Run the script with sample data and answer:

  1. What percentage of sales were unattributed in the sample data?
  2. The script calculates "revenue per 1K views" for each content piece. Looking at the top 10 content pieces, is there a pattern in which platform or content type has the highest revenue efficiency?
  3. The sample data was designed with an 80/20 distribution (top 20% of content drives 80% of revenue). Does the actual output reflect this pattern? What percentage of content pieces account for 80% of the attributed revenue?
  4. What would you do differently in your content strategy if you had this attribution data for your own content?

Exercise 24.5: Building a Mini Creator Dashboard

Objective: Combine the three analysis scripts into a single, integrated creator analytics report.

Instructions:

Create a new Python file called creator_dashboard.py that:

  1. Imports and calls the main analysis functions from all three scripts (you'll need to refactor the scripts slightly to import them as modules — or simply copy the functions into the dashboard file)

  2. Generates a combined 3-panel matplotlib figure with: - Panel 1: Growth trend chart (simplified version — just follower count and the 4-week MA) - Panel 2: Segmentation pie chart showing Lurker/Engager/Superfan percentages - Panel 3: Top 5 content pieces by attributed revenue as a horizontal bar chart

  3. Adds a "Dashboard Header" with: - Current date - Total follower count (from growth data) - Total attributed revenue (from attribution data) - Superfan count and percentage (from segmentation data)

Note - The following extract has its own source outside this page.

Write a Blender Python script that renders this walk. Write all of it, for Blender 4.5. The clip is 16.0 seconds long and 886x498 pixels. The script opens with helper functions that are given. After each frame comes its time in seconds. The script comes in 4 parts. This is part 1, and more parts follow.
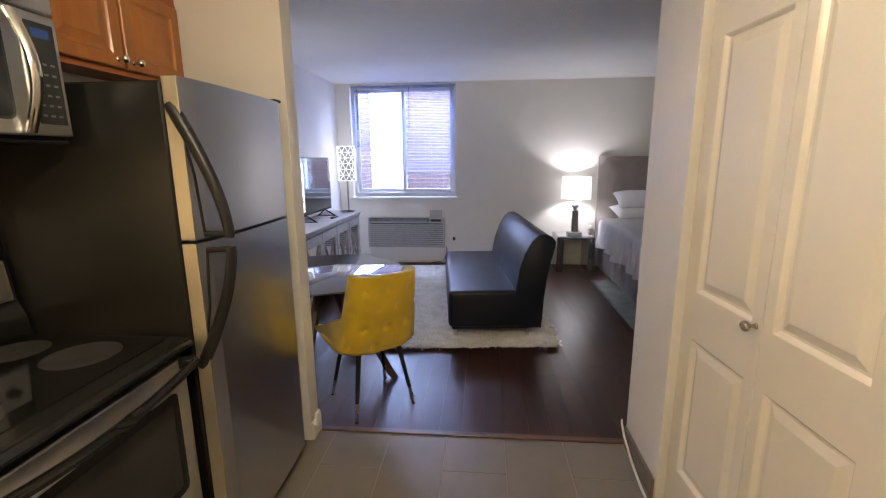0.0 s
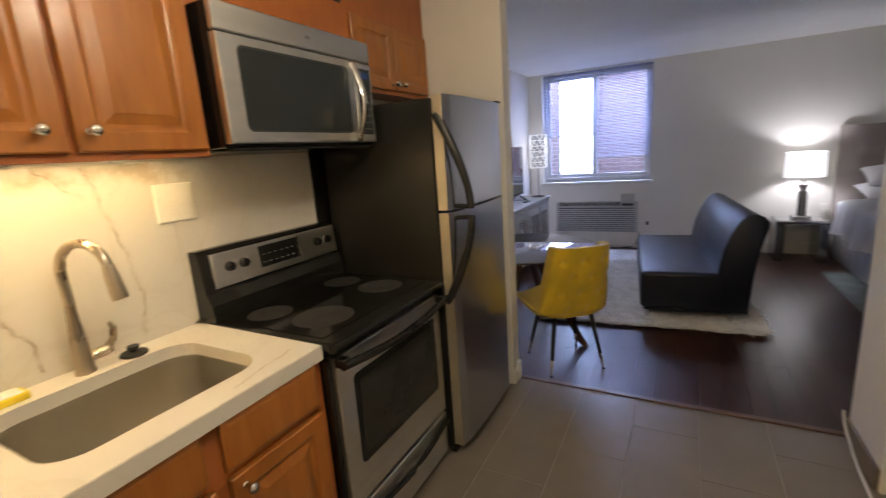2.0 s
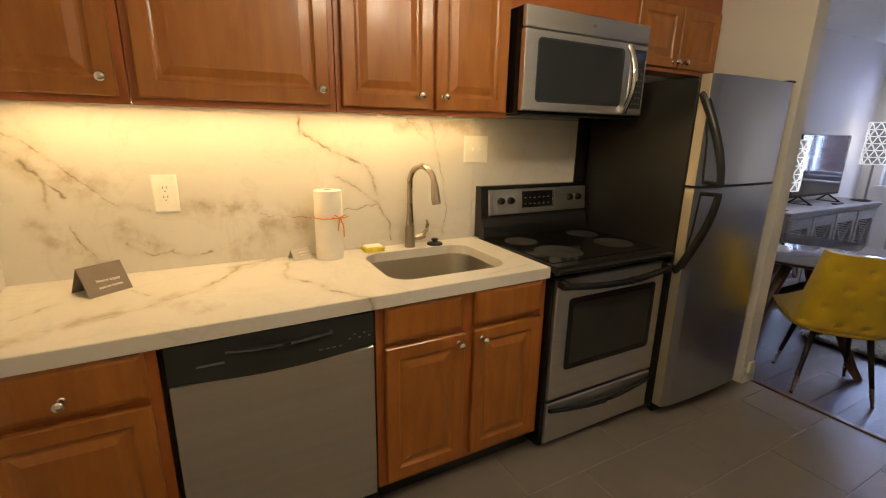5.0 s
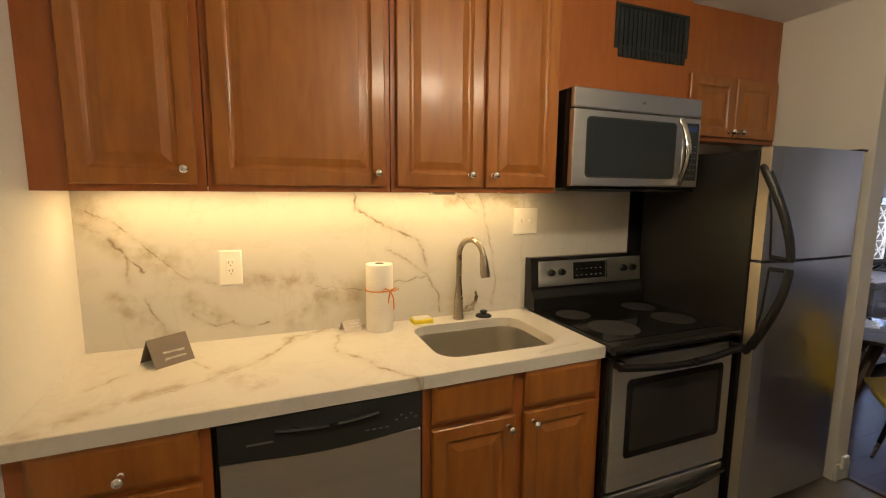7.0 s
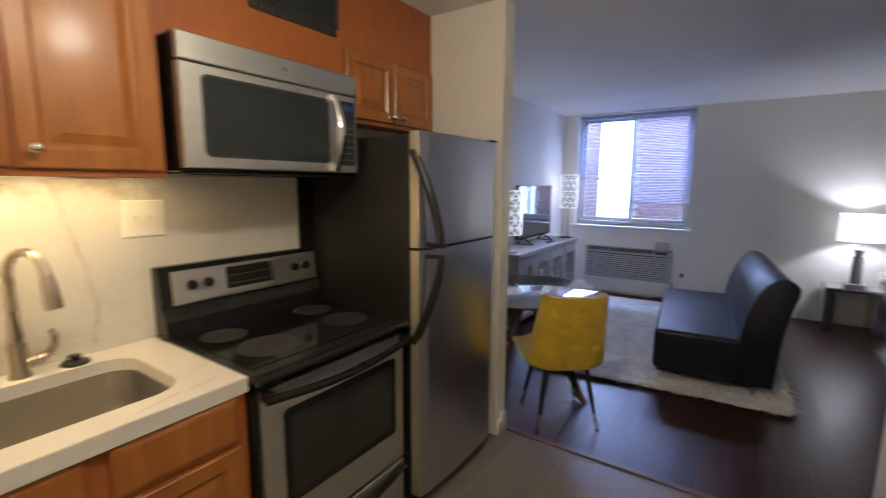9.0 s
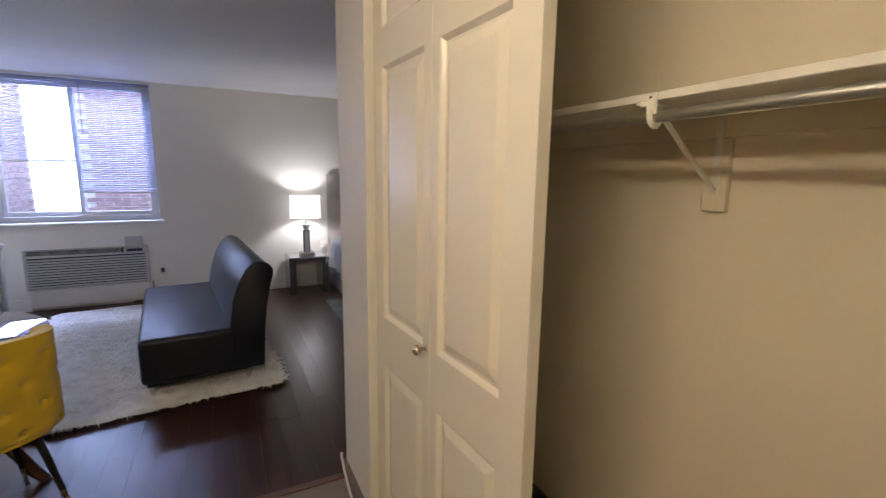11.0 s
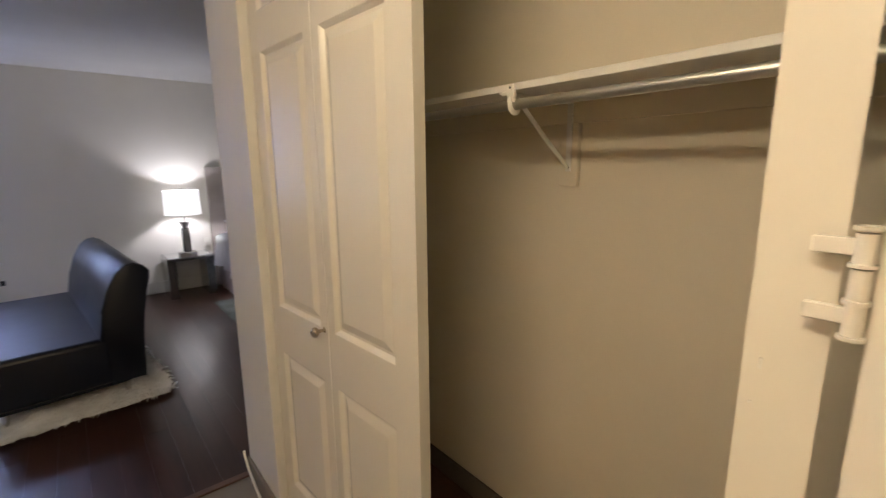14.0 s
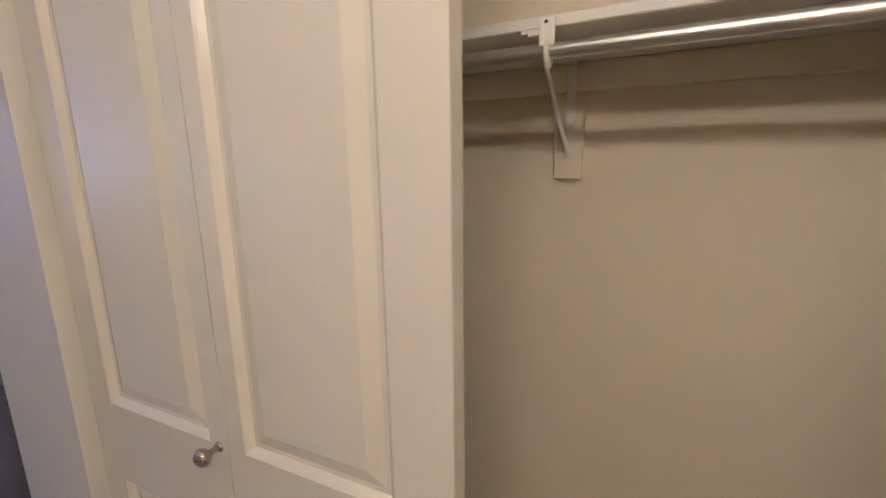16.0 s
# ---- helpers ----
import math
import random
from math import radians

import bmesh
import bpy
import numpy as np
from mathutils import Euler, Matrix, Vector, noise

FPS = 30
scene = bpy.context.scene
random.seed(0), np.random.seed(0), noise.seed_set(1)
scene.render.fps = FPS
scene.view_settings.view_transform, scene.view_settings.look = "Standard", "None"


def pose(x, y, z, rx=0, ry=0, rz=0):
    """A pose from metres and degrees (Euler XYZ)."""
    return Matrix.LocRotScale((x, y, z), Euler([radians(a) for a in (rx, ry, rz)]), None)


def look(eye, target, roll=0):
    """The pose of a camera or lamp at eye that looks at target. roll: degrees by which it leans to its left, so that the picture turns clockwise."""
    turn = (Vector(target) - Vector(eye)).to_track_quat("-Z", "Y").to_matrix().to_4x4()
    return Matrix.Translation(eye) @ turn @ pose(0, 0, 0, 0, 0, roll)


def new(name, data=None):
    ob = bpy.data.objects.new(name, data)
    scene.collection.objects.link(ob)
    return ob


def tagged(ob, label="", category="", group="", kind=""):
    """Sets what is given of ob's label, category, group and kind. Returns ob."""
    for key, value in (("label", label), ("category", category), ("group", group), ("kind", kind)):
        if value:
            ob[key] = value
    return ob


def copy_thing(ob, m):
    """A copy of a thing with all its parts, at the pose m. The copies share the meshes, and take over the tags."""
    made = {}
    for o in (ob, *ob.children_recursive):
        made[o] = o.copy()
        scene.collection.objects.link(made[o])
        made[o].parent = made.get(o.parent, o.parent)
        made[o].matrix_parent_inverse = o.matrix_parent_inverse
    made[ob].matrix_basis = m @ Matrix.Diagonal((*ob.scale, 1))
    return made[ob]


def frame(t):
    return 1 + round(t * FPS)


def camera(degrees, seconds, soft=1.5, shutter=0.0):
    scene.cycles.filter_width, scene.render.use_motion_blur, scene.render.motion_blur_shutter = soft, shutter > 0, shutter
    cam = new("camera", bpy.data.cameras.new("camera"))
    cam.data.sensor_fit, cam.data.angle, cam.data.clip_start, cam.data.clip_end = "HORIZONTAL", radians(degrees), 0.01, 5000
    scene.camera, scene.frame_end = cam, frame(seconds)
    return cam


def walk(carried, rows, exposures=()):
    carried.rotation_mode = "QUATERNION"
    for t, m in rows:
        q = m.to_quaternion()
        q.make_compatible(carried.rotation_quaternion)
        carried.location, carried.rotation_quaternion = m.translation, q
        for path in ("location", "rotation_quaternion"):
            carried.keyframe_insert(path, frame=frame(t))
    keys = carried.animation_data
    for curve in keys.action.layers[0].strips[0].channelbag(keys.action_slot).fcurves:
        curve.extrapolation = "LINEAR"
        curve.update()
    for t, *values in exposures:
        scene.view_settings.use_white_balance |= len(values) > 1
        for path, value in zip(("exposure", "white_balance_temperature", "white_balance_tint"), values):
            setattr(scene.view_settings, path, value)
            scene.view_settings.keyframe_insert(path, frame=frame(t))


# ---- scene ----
cam = camera(90.0, 16.0, 1.15, 0.35)
PATH = [
    (0, (0.039, 0.054, 1.496), (-0.136, 2.005, 1.094), -0.5),
    (0.5, (0.055, -0.028, 1.504), (-0.132, 1.921, 1.098), -0.0),
    (1, (0.064, -0.172, 1.494), (-0.209, 1.761, 1.057), -0.4),
    (1.5, (0.006, -0.296, 1.497), (-0.515, 1.584, 1.059), -2.0),
    (2, (0.04, -0.367, 1.493), (-0.899, 1.349, 1.074), -4.0),
    (2.5, (0.163, -0.378, 1.516), (-1.165, 1.06, 1.105), -0.9),
    (3, (0.234, -0.472, 1.514), (-1.257, 0.796, 1.103), -1.4),
    (3.5, (0.308, -0.578, 1.481), (-1.264, 0.565, 1.011), -2.0),
    (4, (0.358, -0.634, 1.459), (-1.28, 0.405, 0.97), -0.8),
    (4.2, (0.388, -0.652, 1.45), (-1.264, 0.364, 0.96), -0.3),
    (6.3, (0.431, -0.657, 1.515), (-1.387, 0.051, 1.077), 0.6),
    (6.5, (0.427, -0.654, 1.521), (-1.405, 0.057, 1.153), 0.5),
    (7, (0.407, -0.655, 1.543), (-1.435, 0.078, 1.282), 0.4),
    (7.5, (0.377, -0.657, 1.539), (-1.437, 0.156, 1.314), -0.2),
    (8, (0.349, -0.594, 1.52), (-1.345, 0.442, 1.282), -1.1),
    (8.5, (0.319, -0.395, 1.506), (-1.16, 0.927, 1.248), -1.1),
    (9, (0.287, -0.134, 1.519), (-0.834, 1.498, 1.231), 0.3),
    (9.5, (0.262, 0.087, 1.518), (-0.275, 1.99, 1.216), -2.5),
    (10, (0.306, 0.233, 1.524), (0.434, 2.201, 1.19), -2.1),
    (10.2, (0.331, 0.252, 1.53), (0.675, 2.193, 1.194), -1.1),
    (12.3, (0.302, 0.046, 1.531), (1.422, 1.667, 1.191), 0.0),
    (12.5, (0.304, 0.037, 1.536), (1.434, 1.651, 1.195), -0.1),
    (13, (0.290, -0.022, 1.539), (1.433, 1.581, 1.186), -0.7),
    (13.5, (0.327, -0.014, 1.517), (1.429, 1.615, 1.153), -0.6),
    (14, (0.295, 0.103, 1.515), (1.55, 1.614, 1.138), -0.5),
    (14.5, (0.265, 0.203, 1.516), (1.811, 1.405, 1.111), -0.9),
    (15, (0.323, 0.314, 1.521), (1.961, 1.381, 1.097), -0.1),
    (15.5, (0.416, 0.484, 1.515), (2.063, 1.544, 1.113), -0.4),
    (16, (0.452, 0.687, 1.504), (2.152, 1.654, 1.084), -0.9),
]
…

  4. Saves the dashboard as creator_dashboard.png at 200 DPI

Hint for the pie chart:

segment_counts = df_labeled['segment'].value_counts()
ax.pie(segment_counts.values,
       labels=segment_counts.index,
       autopct='%1.1f%%',
       colors=[SEGMENT_COLORS[s] for s in segment_counts.index])

Reflection question (write in a comment in your code): This dashboard combines three separate analyses into a unified view. What additional metric or analysis would you add as a fourth panel if you were building this for your own creator business? What data source would you need, and what question would it answer?